Another year of cinema has passed, which means it’s time for our second annual Golden Cages awards, the only end-of-the-year awards program featuring everyone’s favorite actor as a screaming statuette! Over the next two weeks leading up to the Academy Awards, we at Flixist will be announcing our winners across seventeen different categories for what we consider the best achievements in film in 2019. Why do we wait so long into the year to do this? Because we can! So sit back, relax, and enjoy the awards.
For Sama remains my most memorable film of 2019. I had the privilege of interviewing directors Waad al-Kateab and Edward Watts at SXSW this time last year, and that encounter for me cemented the idea that films can actually be used as vehicles, a message, from one person to another.
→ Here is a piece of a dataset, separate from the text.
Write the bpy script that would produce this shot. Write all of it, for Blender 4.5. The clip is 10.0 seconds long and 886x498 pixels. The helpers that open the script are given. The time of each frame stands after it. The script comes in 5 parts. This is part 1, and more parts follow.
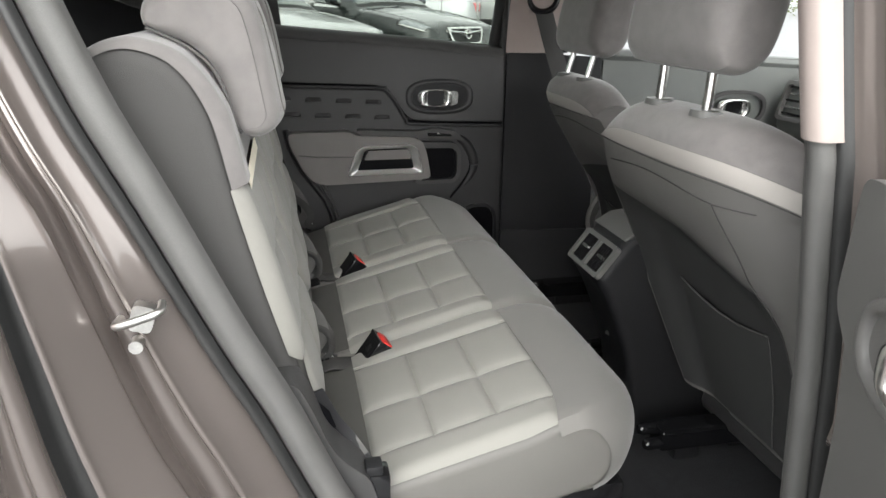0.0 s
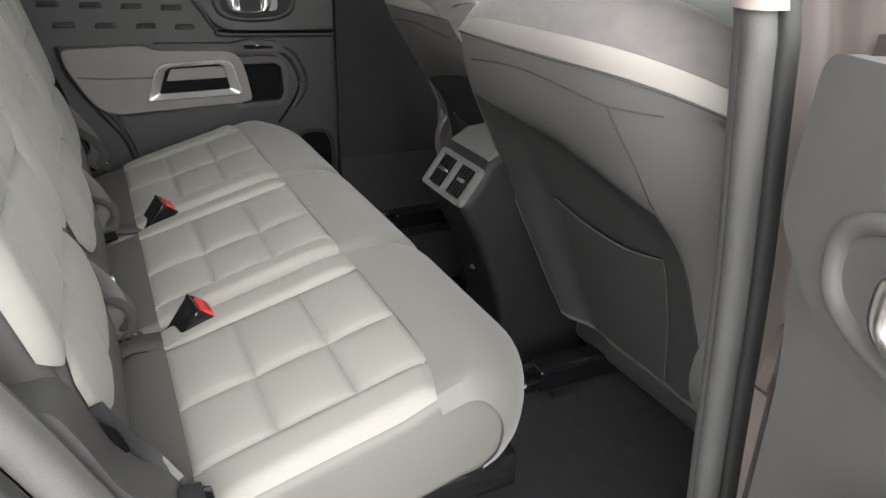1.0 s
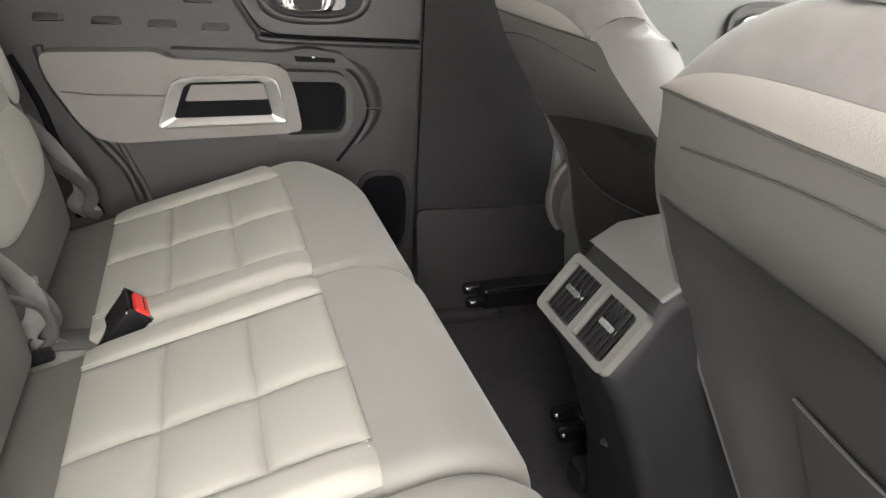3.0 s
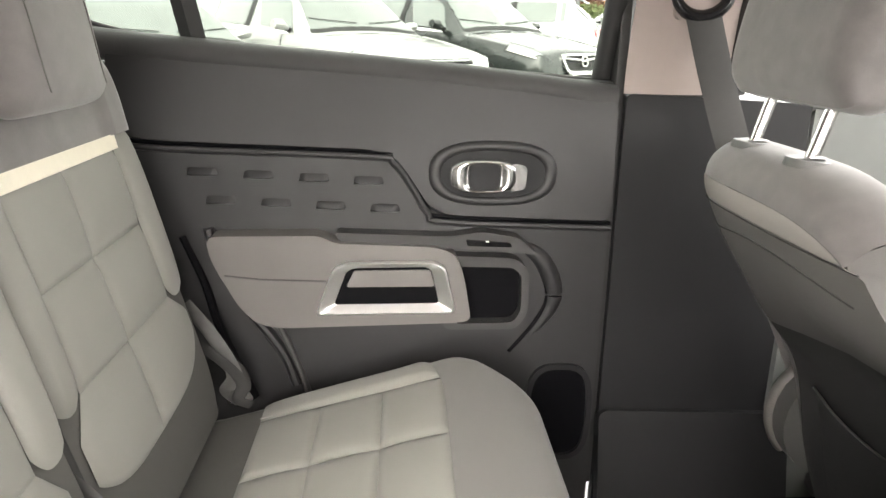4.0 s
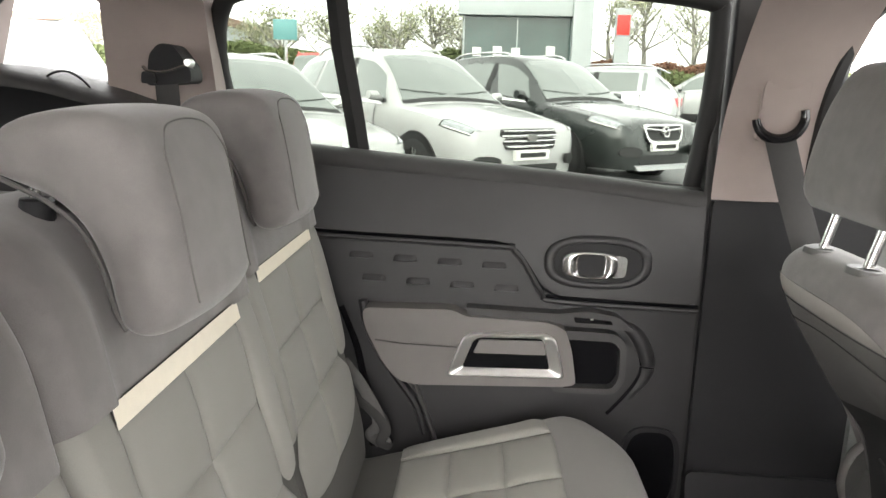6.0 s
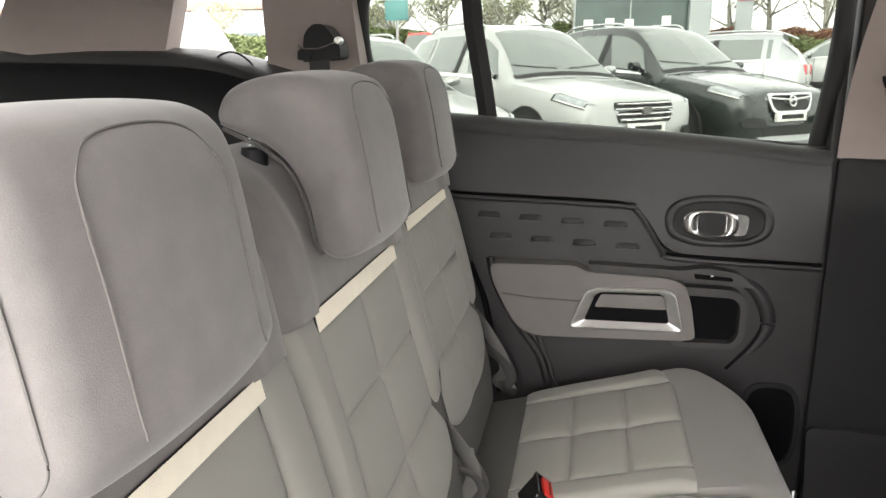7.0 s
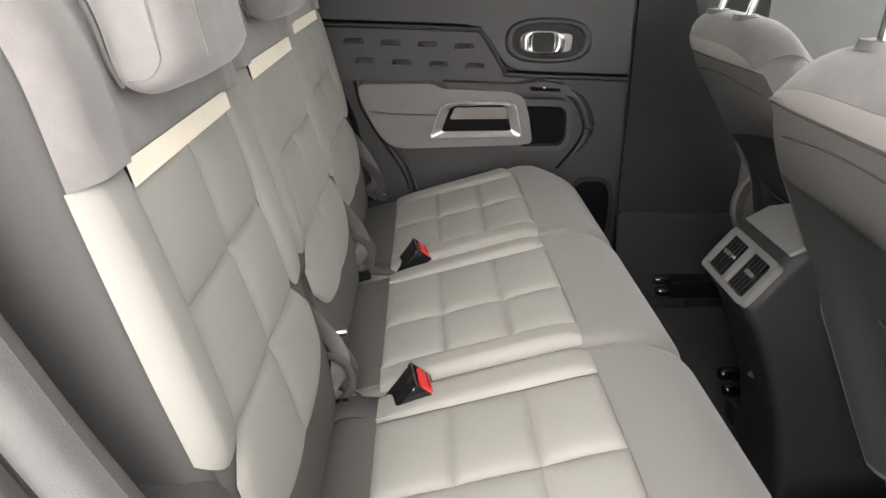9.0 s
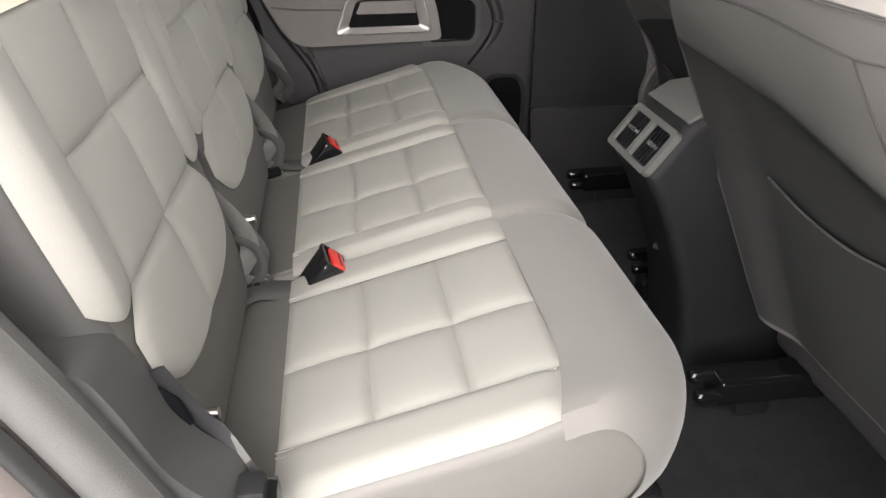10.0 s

I think we have a tendency to theorise and speculate a lot about what a film means, what a shot implied, what the director might have tried to be doing, whether or not we feel an emotional response to the material, and then we evaluate our window of insight with a number. While that’s not a bad thing — and can be a lot of fun, as any film fan knows — it’s another thing entirely to speak to the people who created a very personal story and chose to share it through this media.
Waad al-Kateab is first and foremost a journalist. Prior to the film’s production she was an avid broadcaster, recording footage of life in Syria. When war broke out, she kept up the practice, filming her life with her husband Hamza, a doctor, and daughter Sama, in Aleppo. Many would shy away from recording the images of life in such a brutal and unforgiving place, but she described her compulsion to do the opposite, so that her story could be told to future generations.
There are the expected horrors of war — hospital bombings, civilan attacks. A pregnant woman is the victim of an attack and her newborn baby is only just rescued. But there are also a significant amount of quiet, reflective moments, verging on the serene. Amid everything, Waad and Hamza treasure their baby girl and relish moments where she giggles at a toy or at someone pulling faces. This childhood shouldn’t have flourished by any stretch of the imagination, but it does. It’s nothing short of miraculous.
Despite everything, the family survives, and that’s really the triumph of the whole story. After 5 years — which is almost inconceivable, thinking about the living conditions and the constant battle with despicable warfare tactics — Waad had gathered hundreds of hours of footage, enough to compile her own film. I asked her about the construction of the narrative and she admitted it wasn’t easy to narrow it down. I couldn’t disagree — how do you go about building a narrative out of something so traumatic and so lived? But it seems as if the desire to survive something like the Syrian regime was only superseded by Waad’s courage and singular mission to make her story known for her daughter her generation, giving the film a power I’ve rarely seen in films before.